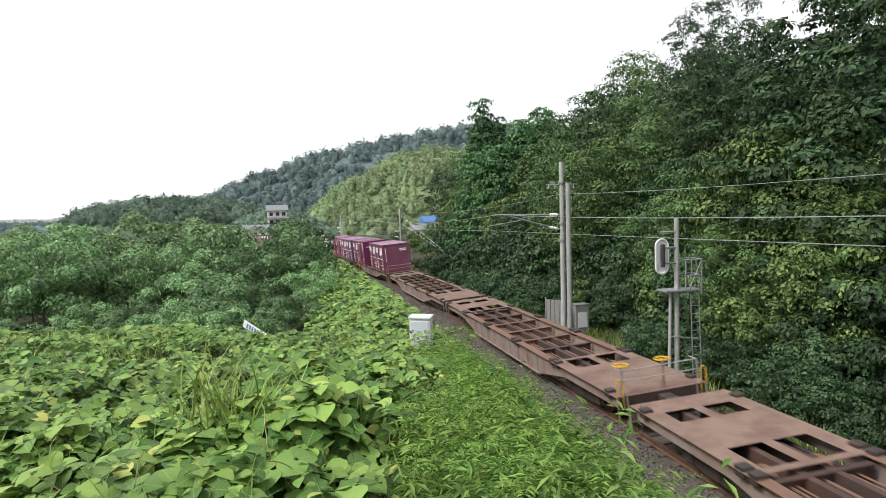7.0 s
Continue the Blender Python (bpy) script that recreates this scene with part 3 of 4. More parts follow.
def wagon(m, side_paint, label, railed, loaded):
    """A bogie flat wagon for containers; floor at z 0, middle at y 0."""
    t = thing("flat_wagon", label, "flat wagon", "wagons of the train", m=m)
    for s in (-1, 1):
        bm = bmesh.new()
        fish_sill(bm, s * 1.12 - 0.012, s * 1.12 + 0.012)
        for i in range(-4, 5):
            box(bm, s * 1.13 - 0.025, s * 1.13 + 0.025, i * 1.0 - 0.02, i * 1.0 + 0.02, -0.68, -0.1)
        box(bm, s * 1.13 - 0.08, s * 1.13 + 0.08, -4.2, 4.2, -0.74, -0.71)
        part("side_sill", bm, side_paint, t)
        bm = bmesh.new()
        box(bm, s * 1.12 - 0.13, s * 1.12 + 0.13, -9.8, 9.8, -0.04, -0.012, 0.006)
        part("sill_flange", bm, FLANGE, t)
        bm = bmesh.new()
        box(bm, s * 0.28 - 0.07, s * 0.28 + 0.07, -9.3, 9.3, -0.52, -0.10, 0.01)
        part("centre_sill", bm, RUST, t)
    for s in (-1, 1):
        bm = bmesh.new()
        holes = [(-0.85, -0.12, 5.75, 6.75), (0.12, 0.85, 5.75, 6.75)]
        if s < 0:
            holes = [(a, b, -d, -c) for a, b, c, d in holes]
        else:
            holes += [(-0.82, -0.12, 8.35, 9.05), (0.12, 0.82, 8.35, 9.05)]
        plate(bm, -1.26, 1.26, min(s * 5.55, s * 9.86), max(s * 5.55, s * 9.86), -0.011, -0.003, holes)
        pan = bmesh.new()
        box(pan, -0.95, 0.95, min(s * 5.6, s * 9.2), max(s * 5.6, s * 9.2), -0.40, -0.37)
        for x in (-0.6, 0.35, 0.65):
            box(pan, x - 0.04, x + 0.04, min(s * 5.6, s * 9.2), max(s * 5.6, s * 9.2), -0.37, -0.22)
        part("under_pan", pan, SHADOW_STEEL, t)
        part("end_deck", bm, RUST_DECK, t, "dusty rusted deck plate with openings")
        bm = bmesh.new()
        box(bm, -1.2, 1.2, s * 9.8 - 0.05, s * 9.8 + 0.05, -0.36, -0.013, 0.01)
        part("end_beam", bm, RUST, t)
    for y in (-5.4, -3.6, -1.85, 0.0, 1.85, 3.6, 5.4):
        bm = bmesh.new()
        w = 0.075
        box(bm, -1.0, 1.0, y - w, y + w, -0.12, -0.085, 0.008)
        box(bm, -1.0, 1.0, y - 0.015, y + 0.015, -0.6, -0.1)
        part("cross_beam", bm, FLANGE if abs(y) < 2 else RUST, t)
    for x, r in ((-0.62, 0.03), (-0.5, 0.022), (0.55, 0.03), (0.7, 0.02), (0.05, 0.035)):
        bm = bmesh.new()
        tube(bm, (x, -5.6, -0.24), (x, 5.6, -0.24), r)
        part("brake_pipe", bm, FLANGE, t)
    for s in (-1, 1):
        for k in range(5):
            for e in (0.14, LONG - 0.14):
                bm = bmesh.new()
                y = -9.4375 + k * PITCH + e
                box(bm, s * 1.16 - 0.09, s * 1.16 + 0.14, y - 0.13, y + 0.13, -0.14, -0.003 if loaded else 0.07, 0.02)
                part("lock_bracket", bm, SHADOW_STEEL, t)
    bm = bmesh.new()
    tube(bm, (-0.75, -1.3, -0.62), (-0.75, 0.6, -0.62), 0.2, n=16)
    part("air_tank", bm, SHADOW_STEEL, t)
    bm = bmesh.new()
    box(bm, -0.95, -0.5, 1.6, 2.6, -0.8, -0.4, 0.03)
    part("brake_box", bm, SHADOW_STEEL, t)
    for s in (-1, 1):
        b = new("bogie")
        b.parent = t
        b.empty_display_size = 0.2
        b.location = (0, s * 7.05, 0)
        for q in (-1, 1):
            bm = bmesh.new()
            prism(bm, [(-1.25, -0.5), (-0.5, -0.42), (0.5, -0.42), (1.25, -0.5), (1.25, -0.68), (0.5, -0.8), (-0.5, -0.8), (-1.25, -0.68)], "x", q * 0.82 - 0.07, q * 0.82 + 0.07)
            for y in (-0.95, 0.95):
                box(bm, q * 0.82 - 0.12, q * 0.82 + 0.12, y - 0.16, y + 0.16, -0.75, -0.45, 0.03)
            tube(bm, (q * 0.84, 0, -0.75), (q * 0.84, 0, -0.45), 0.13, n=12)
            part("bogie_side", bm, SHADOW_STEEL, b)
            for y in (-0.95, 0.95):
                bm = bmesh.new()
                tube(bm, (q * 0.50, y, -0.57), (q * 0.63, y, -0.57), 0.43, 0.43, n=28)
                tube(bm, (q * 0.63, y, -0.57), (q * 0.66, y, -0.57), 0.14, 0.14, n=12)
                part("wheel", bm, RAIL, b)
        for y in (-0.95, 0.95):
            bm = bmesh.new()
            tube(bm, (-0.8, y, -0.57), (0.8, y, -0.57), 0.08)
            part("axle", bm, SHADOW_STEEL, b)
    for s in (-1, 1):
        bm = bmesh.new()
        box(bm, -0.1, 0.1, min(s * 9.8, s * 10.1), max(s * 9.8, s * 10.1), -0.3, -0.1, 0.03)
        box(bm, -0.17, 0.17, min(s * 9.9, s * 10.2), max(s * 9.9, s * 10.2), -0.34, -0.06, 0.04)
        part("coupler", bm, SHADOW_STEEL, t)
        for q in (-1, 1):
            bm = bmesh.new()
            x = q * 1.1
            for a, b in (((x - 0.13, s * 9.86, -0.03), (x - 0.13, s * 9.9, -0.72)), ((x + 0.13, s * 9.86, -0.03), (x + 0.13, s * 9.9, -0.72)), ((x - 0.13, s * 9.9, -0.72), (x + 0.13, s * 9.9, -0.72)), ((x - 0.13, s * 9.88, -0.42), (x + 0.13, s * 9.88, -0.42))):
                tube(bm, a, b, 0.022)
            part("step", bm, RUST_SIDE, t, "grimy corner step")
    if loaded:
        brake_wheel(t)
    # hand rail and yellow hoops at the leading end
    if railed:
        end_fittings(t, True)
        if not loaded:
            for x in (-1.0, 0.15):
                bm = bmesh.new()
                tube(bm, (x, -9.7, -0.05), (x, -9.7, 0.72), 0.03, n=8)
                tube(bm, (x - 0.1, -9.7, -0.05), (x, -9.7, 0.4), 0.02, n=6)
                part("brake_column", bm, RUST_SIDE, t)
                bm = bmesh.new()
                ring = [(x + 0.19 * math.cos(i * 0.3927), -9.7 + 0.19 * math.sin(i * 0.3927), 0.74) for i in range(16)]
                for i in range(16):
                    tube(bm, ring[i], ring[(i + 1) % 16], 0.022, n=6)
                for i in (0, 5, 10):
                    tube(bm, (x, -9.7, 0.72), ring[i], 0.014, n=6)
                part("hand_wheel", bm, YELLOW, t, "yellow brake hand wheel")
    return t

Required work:
Return the whole listing, word for word, and leave out every picture.

Solution to this exercise:
7.0 s
Continue the Blender Python (bpy) script that recreates this scene with part 3 of 4. More parts follow.
def wagon(m, side_paint, label, railed, loaded):
    """A bogie flat wagon for containers; floor at z 0, middle at y 0."""
    t = thing("flat_wagon", label, "flat wagon", "wagons of the train", m=m)
    for s in (-1, 1):
        bm = bmesh.new()
        fish_sill(bm, s * 1.12 - 0.012, s * 1.12 + 0.012)
        for i in range(-4, 5):
            box(bm, s * 1.13 - 0.025, s * 1.13 + 0.025, i * 1.0 - 0.02, i * 1.0 + 0.02, -0.68, -0.1)
        box(bm, s * 1.13 - 0.08, s * 1.13 + 0.08, -4.2, 4.2, -0.74, -0.71)
        part("side_sill", bm, side_paint, t)
        bm = bmesh.new()
        box(bm, s * 1.12 - 0.13, s * 1.12 + 0.13, -9.8, 9.8, -0.04, -0.012, 0.006)
        part("sill_flange", bm, FLANGE, t)
        bm = bmesh.new()
        box(bm, s * 0.28 - 0.07, s * 0.28 + 0.07, -9.3, 9.3, -0.52, -0.10, 0.01)
        part("centre_sill", bm, RUST, t)
    for s in (-1, 1):
        bm = bmesh.new()
        holes = [(-0.85, -0.12, 5.75, 6.75), (0.12, 0.85, 5.75, 6.75)]
        if s < 0:
            holes = [(a, b, -d, -c) for a, b, c, d in holes]
        else:
            holes += [(-0.82, -0.12, 8.35, 9.05), (0.12, 0.82, 8.35, 9.05)]
        plate(bm, -1.26, 1.26, min(s * 5.55, s * 9.86), max(s * 5.55, s * 9.86), -0.011, -0.003, holes)
        pan = bmesh.new()
        box(pan, -0.95, 0.95, min(s * 5.6, s * 9.2), max(s * 5.6, s * 9.2), -0.40, -0.37)
        for x in (-0.6, 0.35, 0.65):
            box(pan, x - 0.04, x + 0.04, min(s * 5.6, s * 9.2), max(s * 5.6, s * 9.2), -0.37, -0.22)
        part("under_pan", pan, SHADOW_STEEL, t)
        part("end_deck", bm, RUST_DECK, t, "dusty rusted deck plate with openings")
        bm = bmesh.new()
        box(bm, -1.2, 1.2, s * 9.8 - 0.05, s * 9.8 + 0.05, -0.36, -0.013, 0.01)
        part("end_beam", bm, RUST, t)
    for y in (-5.4, -3.6, -1.85, 0.0, 1.85, 3.6, 5.4):
        bm = bmesh.new()
        w = 0.075
        box(bm, -1.0, 1.0, y - w, y + w, -0.12, -0.085, 0.008)
        box(bm, -1.0, 1.0, y - 0.015, y + 0.015, -0.6, -0.1)
        part("cross_beam", bm, FLANGE if abs(y) < 2 else RUST, t)
    for x, r in ((-0.62, 0.03), (-0.5, 0.022), (0.55, 0.03), (0.7, 0.02), (0.05, 0.035)):
        bm = bmesh.new()
        tube(bm, (x, -5.6, -0.24), (x, 5.6, -0.24), r)
        part("brake_pipe", bm, FLANGE, t)
    for s in (-1, 1):
        for k in range(5):
            for e in (0.14, LONG - 0.14):
                bm = bmesh.new()
                y = -9.4375 + k * PITCH + e
                box(bm, s * 1.16 - 0.09, s * 1.16 + 0.14, y - 0.13, y + 0.13, -0.14, -0.003 if loaded else 0.07, 0.02)
                part("lock_bracket", bm, SHADOW_STEEL, t)
    bm = bmesh.new()
    tube(bm, (-0.75, -1.3, -0.62), (-0.75, 0.6, -0.62), 0.2, n=16)
    part("air_tank", bm, SHADOW_STEEL, t)
    bm = bmesh.new()
    box(bm, -0.95, -0.5, 1.6, 2.6, -0.8, -0.4, 0.03)
    part("brake_box", bm, SHADOW_STEEL, t)
    for s in (-1, 1):
        b = new("bogie")
        b.parent = t
        b.empty_display_size = 0.2
        b.location = (0, s * 7.05, 0)
        for q in (-1, 1):
            bm = bmesh.new()
            prism(bm, [(-1.25, -0.5), (-0.5, -0.42), (0.5, -0.42), (1.25, -0.5), (1.25, -0.68), (0.5, -0.8), (-0.5, -0.8), (-1.25, -0.68)], "x", q * 0.82 - 0.07, q * 0.82 + 0.07)
            for y in (-0.95, 0.95):
                box(bm, q * 0.82 - 0.12, q * 0.82 + 0.12, y - 0.16, y + 0.16, -0.75, -0.45, 0.03)
            tube(bm, (q * 0.84, 0, -0.75), (q * 0.84, 0, -0.45), 0.13, n=12)
            part("bogie_side", bm, SHADOW_STEEL, b)
            for y in (-0.95, 0.95):
                bm = bmesh.new()
                tube(bm, (q * 0.50, y, -0.57), (q * 0.63, y, -0.57), 0.43, 0.43, n=28)
                tube(bm, (q * 0.63, y, -0.57), (q * 0.66, y, -0.57), 0.14, 0.14, n=12)
                part("wheel", bm, RAIL, b)
        for y in (-0.95, 0.95):
            bm = bmesh.new()
            tube(bm, (-0.8, y, -0.57), (0.8, y, -0.57), 0.08)
            part("axle", bm, SHADOW_STEEL, b)
    for s in (-1, 1):
        bm = bmesh.new()
        box(bm, -0.1, 0.1, min(s * 9.8, s * 10.1), max(s * 9.8, s * 10.1), -0.3, -0.1, 0.03)
        box(bm, -0.17, 0.17, min(s * 9.9, s * 10.2), max(s * 9.9, s * 10.2), -0.34, -0.06, 0.04)
        part("coupler", bm, SHADOW_STEEL, t)
        for q in (-1, 1):
            bm = bmesh.new()
            x = q * 1.1
            for a, b in (((x - 0.13, s * 9.86, -0.03), (x - 0.13, s * 9.9, -0.72)), ((x + 0.13, s * 9.86, -0.03), (x + 0.13, s * 9.9, -0.72)), ((x - 0.13, s * 9.9, -0.72), (x + 0.13, s * 9.9, -0.72)), ((x - 0.13, s * 9.88, -0.42), (x + 0.13, s * 9.88, -0.42))):
                tube(bm, a, b, 0.022)
            part("step", bm, RUST_SIDE, t, "grimy corner step")
    if loaded:
        brake_wheel(t)
    # hand rail and yellow hoops at the leading end
    if railed:
        end_fittings(t, True)
        if not loaded:
            for x in (-1.0, 0.15):
                bm = bmesh.new()
                tube(bm, (x, -9.7, -0.05), (x, -9.7, 0.72), 0.03, n=8)
                tube(bm, (x - 0.1, -9.7, -0.05), (x, -9.7, 0.4), 0.02, n=6)
                part("brake_column", bm, RUST_SIDE, t)
                bm = bmesh.new()
                ring = [(x + 0.19 * math.cos(i * 0.3927), -9.7 + 0.19 * math.sin(i * 0.3927), 0.74) for i in range(16)]
                for i in range(16):
                    tube(bm, ring[i], ring[(i + 1) % 16], 0.022, n=6)
                for i in (0, 5, 10):
                    tube(bm, (x, -9.7, 0.72), ring[i], 0.014, n=6)
                part("hand_wheel", bm, YELLOW, t, "yellow brake hand wheel")
    return t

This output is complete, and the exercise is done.